Qualcomm, a company long synonymous with mobile chip architecture and smartphone connectivity, is currently navigating a significant structural transformation. The semiconductor giant is aggressively pivoting toward the data-center market, a sector currently dominated by Nvidia and its high-performance graphics processing units (GPUs).
The Scale of the Ambition
As reported by MarketWatch, Qualcomm is undertaking a $40 billion transformation initiative aimed at diversifying its revenue streams away from its historical reliance on mobile handsets. This move represents a high-stakes gamble to capture market share in the rapidly expanding artificial intelligence (AI) and cloud computing infrastructure sectors.
Early Adoption and Industry Signals
A critical indicator of the viability of this strategy is the early reception from major technology conglomerates. Meta Platforms has emerged as an early adopter, signaling potential demand for alternative chip architectures in large-scale data centers.

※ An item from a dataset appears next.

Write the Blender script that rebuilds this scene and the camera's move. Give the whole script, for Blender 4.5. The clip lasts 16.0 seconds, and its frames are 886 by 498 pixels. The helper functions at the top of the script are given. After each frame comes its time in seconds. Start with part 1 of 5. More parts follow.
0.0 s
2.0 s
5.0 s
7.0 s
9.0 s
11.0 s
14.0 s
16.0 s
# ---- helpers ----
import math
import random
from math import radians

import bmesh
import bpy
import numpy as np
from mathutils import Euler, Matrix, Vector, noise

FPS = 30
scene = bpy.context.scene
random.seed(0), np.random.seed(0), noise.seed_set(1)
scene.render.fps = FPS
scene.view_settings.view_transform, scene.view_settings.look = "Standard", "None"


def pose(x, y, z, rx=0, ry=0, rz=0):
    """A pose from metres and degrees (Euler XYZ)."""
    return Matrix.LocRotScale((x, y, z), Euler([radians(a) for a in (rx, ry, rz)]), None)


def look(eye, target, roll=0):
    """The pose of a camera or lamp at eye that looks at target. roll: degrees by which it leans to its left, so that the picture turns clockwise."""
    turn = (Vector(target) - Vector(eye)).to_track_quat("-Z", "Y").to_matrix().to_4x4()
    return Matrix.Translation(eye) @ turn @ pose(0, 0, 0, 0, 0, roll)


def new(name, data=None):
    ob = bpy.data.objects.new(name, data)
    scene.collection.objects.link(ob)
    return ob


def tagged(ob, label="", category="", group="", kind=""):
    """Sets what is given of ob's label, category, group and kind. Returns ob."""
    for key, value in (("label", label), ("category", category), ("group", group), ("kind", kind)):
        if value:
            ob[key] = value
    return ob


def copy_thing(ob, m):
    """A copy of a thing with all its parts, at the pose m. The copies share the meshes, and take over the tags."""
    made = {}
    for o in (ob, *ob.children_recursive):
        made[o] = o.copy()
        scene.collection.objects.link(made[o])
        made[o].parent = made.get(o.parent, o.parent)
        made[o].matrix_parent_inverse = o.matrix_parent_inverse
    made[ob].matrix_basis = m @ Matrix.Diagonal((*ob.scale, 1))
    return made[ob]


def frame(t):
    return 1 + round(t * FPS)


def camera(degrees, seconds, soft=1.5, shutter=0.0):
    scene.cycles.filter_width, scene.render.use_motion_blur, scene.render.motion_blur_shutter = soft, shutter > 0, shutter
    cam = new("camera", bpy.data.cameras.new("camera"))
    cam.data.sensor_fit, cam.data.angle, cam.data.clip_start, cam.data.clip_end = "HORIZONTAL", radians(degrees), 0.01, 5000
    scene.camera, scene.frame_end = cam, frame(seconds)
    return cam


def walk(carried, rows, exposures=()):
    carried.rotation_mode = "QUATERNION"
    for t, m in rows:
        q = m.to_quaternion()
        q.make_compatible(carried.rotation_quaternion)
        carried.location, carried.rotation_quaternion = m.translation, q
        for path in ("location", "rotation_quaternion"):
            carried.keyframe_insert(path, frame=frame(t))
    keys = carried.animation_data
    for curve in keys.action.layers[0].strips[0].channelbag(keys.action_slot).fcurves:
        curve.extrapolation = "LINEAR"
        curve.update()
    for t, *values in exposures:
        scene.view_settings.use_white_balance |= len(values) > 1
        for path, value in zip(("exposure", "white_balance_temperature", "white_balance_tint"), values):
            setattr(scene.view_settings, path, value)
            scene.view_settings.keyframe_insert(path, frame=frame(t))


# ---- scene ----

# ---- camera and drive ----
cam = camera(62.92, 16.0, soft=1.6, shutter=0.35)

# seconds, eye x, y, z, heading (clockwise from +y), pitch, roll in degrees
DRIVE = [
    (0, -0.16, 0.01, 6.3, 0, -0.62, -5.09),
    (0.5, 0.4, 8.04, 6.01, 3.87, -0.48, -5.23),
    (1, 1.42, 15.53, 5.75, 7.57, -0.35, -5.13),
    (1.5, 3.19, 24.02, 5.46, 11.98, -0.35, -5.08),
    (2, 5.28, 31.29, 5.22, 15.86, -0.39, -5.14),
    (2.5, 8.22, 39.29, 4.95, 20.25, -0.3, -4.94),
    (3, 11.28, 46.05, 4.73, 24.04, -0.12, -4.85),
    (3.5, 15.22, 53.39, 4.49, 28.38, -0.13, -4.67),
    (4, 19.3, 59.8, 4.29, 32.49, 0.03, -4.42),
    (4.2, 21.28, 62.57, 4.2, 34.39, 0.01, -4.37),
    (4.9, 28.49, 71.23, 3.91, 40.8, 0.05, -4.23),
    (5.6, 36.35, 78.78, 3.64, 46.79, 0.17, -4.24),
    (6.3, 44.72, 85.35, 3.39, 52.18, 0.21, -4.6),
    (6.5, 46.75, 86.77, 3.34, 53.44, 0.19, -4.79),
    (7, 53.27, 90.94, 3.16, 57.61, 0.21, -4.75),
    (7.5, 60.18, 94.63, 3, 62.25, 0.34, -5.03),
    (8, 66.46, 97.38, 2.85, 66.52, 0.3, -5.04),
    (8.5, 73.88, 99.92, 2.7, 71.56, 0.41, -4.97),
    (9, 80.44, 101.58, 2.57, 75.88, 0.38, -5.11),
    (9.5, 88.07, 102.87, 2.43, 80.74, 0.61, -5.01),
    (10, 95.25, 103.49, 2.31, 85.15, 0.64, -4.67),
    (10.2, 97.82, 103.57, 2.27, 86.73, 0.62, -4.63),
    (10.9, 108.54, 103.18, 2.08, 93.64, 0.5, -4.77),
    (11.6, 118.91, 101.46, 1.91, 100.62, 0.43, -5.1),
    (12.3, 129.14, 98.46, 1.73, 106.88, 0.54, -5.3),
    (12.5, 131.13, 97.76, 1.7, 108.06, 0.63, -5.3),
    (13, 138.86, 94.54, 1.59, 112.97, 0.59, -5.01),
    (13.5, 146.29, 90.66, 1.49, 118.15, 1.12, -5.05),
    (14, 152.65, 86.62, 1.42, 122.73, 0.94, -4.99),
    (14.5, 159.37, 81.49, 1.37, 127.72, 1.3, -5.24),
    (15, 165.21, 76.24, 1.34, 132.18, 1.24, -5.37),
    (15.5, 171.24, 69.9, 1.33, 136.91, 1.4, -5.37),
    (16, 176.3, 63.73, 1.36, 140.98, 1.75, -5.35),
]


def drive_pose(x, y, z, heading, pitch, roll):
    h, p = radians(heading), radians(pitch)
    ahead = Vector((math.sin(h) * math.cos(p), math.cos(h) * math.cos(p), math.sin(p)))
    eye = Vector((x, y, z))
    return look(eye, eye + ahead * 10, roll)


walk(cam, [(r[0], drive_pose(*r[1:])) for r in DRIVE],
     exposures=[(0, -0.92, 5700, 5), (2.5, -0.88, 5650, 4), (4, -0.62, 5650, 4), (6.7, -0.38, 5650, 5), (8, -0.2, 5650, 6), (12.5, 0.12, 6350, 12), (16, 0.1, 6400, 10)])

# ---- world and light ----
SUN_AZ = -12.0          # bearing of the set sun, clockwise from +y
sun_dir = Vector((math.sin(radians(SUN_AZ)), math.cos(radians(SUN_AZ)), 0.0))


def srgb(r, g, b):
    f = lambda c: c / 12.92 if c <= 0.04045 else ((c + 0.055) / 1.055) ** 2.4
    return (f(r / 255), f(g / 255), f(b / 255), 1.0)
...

While Nvidia remains the standard-bearer for AI compute, the willingness of major hyperscalers to integrate Qualcomm technology suggests a broader industry appetite for supply chain diversification and specialized compute solutions.

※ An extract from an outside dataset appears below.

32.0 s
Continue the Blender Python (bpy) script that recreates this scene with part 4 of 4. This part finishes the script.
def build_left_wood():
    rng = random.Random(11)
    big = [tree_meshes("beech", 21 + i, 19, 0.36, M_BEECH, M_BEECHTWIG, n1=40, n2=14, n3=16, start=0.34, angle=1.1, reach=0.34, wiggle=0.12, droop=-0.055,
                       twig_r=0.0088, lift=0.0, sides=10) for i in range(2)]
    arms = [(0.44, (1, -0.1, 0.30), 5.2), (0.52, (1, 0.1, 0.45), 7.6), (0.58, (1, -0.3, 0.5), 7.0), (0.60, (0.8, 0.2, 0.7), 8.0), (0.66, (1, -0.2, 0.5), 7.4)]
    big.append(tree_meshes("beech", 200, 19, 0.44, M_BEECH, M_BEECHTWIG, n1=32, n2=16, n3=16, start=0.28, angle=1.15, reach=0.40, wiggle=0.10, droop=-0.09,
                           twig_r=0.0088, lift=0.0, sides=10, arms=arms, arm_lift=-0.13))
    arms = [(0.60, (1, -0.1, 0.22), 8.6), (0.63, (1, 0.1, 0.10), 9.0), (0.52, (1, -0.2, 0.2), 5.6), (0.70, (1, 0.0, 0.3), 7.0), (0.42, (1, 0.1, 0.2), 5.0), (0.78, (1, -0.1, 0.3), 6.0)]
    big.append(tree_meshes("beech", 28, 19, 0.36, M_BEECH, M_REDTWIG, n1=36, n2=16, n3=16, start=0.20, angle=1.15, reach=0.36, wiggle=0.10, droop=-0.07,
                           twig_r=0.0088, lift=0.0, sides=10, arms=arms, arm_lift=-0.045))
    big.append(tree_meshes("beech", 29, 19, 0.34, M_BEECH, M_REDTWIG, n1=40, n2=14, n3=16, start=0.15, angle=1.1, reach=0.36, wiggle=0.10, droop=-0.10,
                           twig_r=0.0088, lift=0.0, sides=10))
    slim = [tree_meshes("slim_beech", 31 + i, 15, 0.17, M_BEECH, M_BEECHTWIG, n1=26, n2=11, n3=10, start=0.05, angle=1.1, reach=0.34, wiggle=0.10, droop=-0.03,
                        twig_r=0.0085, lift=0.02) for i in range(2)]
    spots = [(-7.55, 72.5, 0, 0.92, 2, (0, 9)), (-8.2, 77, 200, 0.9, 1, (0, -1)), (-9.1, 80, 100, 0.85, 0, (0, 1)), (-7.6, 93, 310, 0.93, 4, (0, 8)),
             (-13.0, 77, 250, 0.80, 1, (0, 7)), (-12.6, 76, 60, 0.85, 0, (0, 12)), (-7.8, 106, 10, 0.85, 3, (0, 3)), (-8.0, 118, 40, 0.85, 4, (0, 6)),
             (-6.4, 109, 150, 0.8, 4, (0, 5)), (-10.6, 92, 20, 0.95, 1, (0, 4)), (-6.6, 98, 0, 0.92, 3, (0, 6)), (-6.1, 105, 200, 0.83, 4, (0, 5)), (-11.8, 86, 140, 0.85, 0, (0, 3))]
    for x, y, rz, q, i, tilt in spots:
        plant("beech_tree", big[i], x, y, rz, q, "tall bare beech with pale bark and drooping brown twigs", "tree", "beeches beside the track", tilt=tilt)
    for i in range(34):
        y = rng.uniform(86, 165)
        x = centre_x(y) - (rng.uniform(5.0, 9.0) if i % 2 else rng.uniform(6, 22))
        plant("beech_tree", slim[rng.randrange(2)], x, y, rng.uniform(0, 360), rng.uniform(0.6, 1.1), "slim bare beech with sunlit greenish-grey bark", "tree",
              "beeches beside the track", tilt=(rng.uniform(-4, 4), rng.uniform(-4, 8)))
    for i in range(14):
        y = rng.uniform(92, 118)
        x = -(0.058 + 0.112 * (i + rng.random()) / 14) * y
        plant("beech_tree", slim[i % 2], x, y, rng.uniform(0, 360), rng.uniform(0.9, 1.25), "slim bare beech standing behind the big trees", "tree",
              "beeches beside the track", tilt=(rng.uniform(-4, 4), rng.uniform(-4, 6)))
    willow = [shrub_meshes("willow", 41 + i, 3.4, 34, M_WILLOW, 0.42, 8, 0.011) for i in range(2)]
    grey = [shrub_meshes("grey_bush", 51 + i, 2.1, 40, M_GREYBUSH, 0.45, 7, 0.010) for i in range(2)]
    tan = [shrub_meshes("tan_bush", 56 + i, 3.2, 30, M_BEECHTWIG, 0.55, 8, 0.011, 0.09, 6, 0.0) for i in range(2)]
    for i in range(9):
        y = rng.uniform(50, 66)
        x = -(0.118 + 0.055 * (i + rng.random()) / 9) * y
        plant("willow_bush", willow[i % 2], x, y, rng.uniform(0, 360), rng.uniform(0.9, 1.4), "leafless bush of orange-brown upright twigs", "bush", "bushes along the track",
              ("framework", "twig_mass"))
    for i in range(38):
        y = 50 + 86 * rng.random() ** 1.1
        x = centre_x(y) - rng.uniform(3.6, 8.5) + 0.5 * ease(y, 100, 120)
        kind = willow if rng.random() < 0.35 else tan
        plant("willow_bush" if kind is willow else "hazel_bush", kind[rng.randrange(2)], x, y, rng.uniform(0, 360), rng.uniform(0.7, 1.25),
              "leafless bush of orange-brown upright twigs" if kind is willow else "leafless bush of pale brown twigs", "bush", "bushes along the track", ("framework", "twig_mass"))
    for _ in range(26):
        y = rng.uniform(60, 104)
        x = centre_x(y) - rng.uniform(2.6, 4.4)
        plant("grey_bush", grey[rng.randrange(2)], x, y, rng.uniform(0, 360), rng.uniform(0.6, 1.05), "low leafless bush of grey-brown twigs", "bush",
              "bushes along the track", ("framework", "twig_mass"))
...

Market Context and Competitive Landscape
The data-center chip market has experienced exponential growth, driven by the global integration of generative AI. For Qualcomm, the challenge lies in balancing its legacy expertise in power-efficient mobile processors with the extreme performance requirements of enterprise data centers.

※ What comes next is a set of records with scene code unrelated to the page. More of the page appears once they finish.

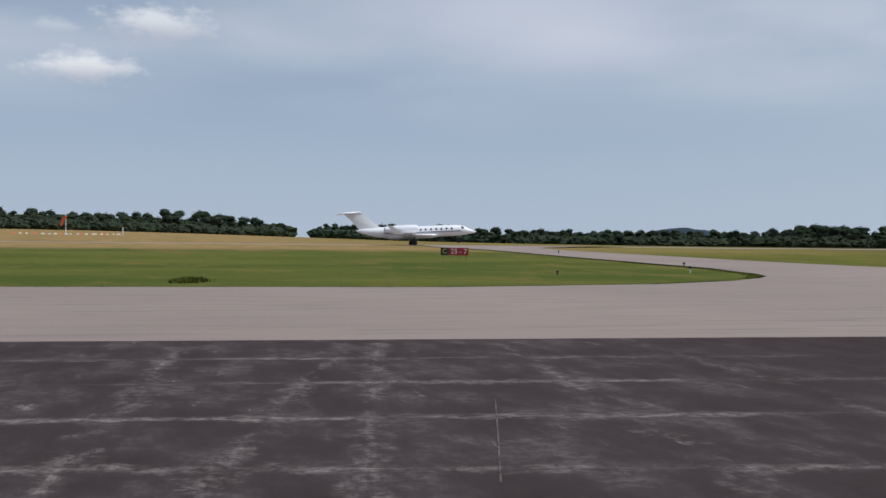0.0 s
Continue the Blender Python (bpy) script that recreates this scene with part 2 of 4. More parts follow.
def build_woods(N, b):
    p = position(N)
    info = N.add("ShaderNodeObjectInfo").outputs["Random"]
    a, c2 = N.noise(p, 0.25, 3.0), N.noise(p, 1.4, 3.0)
    c = N.mix(N.step(a, 0.3, 0.7), (0.048, 0.072, 0.050), (0.070, 0.093, 0.058))
    c = N.mix(N.math("MULTIPLY", N.step(c2, 0.4, 0.7), 0.4), c, (0.042, 0.062, 0.046))
    c = N.mix(N.math("MULTIPLY", info, 0.45), c, (0.068, 0.075, 0.038))
    N.link(c, b.inputs["Base Color"])
    setp(b, 1.0, 0.0, None, 0.0)
    thin = N.add("ShaderNodeBsdfTranslucent")
    N.link(c, thin.inputs["Color"])
    both = N.add("ShaderNodeMixShader")
    both.inputs[0].default_value = 0.38
    N.link(b.outputs[0], both.inputs[1])
    N.link(thin.outputs[0], both.inputs[2])
    out = [n for n in N.t.nodes if n.type == "OUTPUT_MATERIAL"][0]
    N.link(both.outputs[0], out.inputs[0])


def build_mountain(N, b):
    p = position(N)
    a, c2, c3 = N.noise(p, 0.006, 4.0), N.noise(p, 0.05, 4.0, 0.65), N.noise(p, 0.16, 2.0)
    # bluish leaf colours: the haze of distance is put into them
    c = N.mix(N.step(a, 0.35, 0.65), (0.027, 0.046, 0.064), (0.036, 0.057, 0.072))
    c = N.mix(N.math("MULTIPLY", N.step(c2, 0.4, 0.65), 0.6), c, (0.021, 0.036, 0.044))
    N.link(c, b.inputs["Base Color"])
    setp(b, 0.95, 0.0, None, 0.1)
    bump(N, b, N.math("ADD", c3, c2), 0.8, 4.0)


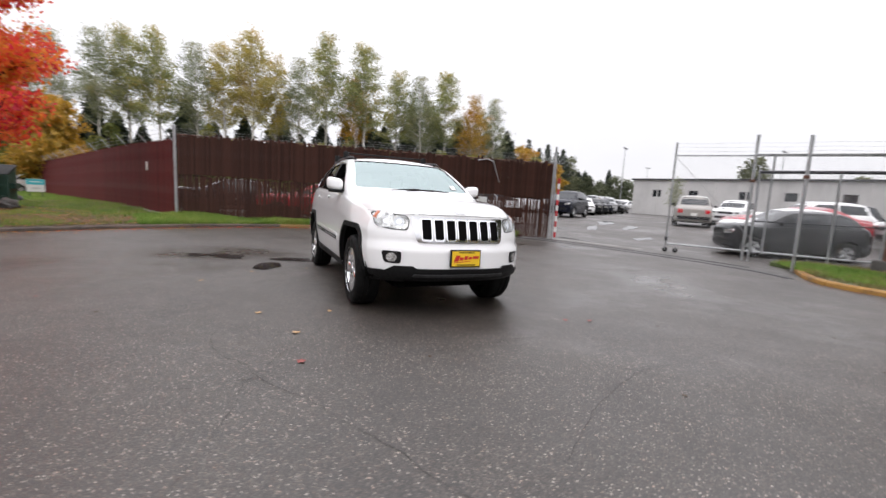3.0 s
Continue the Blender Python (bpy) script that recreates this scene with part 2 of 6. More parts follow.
MAT["dark_steel"] = paint("dark_steel", (0.05, 0.05, 0.055), 0.5, 0.5, coarse=6, vary=0.3)
MAT["wire"] = paint("fence_wire", (0.48, 0.49, 0.50), 0.5, 0.2, vary=0.2, bump=0)
MAT["white_trim"] = paint("white_paint", (0.72, 0.72, 0.70), 0.5, coarse=3, vary=0.18, bump=0.15)
MAT["red_trim"] = paint("red_paint", (0.45, 0.025, 0.03), 0.45, coarse=4, vary=0.25)
MAT["leaf_red"] = paint("dull_red_leaf", (0.24, 0.06, 0.05), 0.55, coarse=9, vary=0.35)
MAT["car_white"] = paint("white_car_paint", (0.80, 0.80, 0.80), 0.28, vary=0.012, coarse=2, fine=40, bump=0, coat=1.0)
white_nodes = MAT["car_white"].node_tree
white_bsdf = white_nodes.nodes["Principled BSDF"]
white_nodes.links.remove(white_bsdf.inputs["Roughness"].links[0])
white_bsdf.inputs["Roughness"].default_value = 0.3
MAT["car_black"] = paint("black_plastic", (0.006, 0.006, 0.0065), 0.62, vary=0.2, coarse=20, fine=300, bump=0.15, depth=0.001, spec=0.22)
MAT["liner"] = paint("black_felt_liner", (0.003, 0.003, 0.003), 0.9, vary=0.2, coarse=20, bump=0.1, spec=0.05)
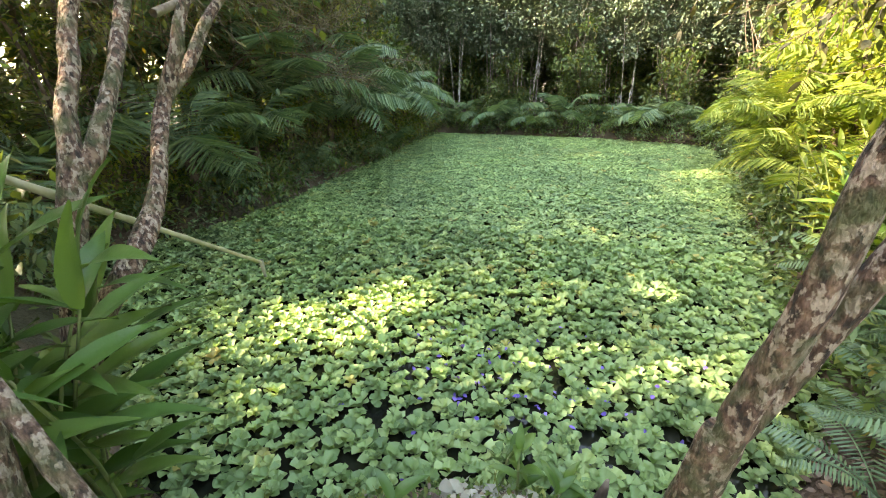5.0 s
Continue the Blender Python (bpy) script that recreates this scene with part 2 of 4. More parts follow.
# outlines of one leaf: along, across, lift
LEAF4 = (np.array([(0, 0, 0), (0.45, 0.5, 0.12), (1, 0, -0.05), (0.45, -0.5, 0.12)]), np.array([(0, 2, 1), (0, 3, 2)]))
LEAF6 = (np.array([(0, 0, 0), (0.28, 0.42, 0.10), (0.66, 0.38, 0.05), (1, 0, -0.14), (0.66, -0.38, 0.05), (0.28, -0.42, 0.10), (0.5, 0, 0)]),
         np.array([(0, 6, 1), (1, 6, 2), (2, 6, 3), (3, 6, 4), (4, 6, 5), (5, 6, 0)]))


_u = np.arange(10) / 9
_w = 0.5 * np.sin(np.pi * (0.12 + 0.88 * _u) ** 0.7) ** 0.6
# a toothed pinna: rib with teeth down both sides
PINNA = (np.vstack([np.column_stack([_u, 0 * _u, -0.5 * _u * _u]), np.column_stack([np.minimum(_u + 0.07, 1), _w * np.where(np.arange(10) % 2, 1.0, 0.5), 0.25 - 0.5 * _u * _u]), np.column_stack([np.minimum(_u + 0.07, 1), -_w * np.where(np.arange(10) % 2, 1.0, 0.5), 0.25 - 0.5 * _u * _u])]),
         np.array([q for i in range(9) for q in ((i, i + 1, 11 + i), (i, 11 + i, 10 + i), (i, 21 + i, i + 1), (i, 20 + i, 21 + i))]))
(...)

- Operational Shift: Moving from the mobile-first model to high-performance computing requires a fundamental recalibration of hardware design and software ecosystems.
- Market Integration: Competing against established leaders requires not just hardware parity, but robust software support and developer tools that can challenge existing proprietary ecosystems.
- Strategic Diversification: The shift serves as a hedge against the cyclical nature of the global smartphone market, which has faced periods of cooling demand in recent years.
Investors and analysts are watching closely to see if Qualcomm can translate its mobile dominance into a sustainable footing in the data center. The $40 billion investment underscores the company’s commitment to this transition, though the path to capturing significant market share from entrenched competitors remains a multi-year project contingent on hardware performance and successful software adoption by major cloud providers.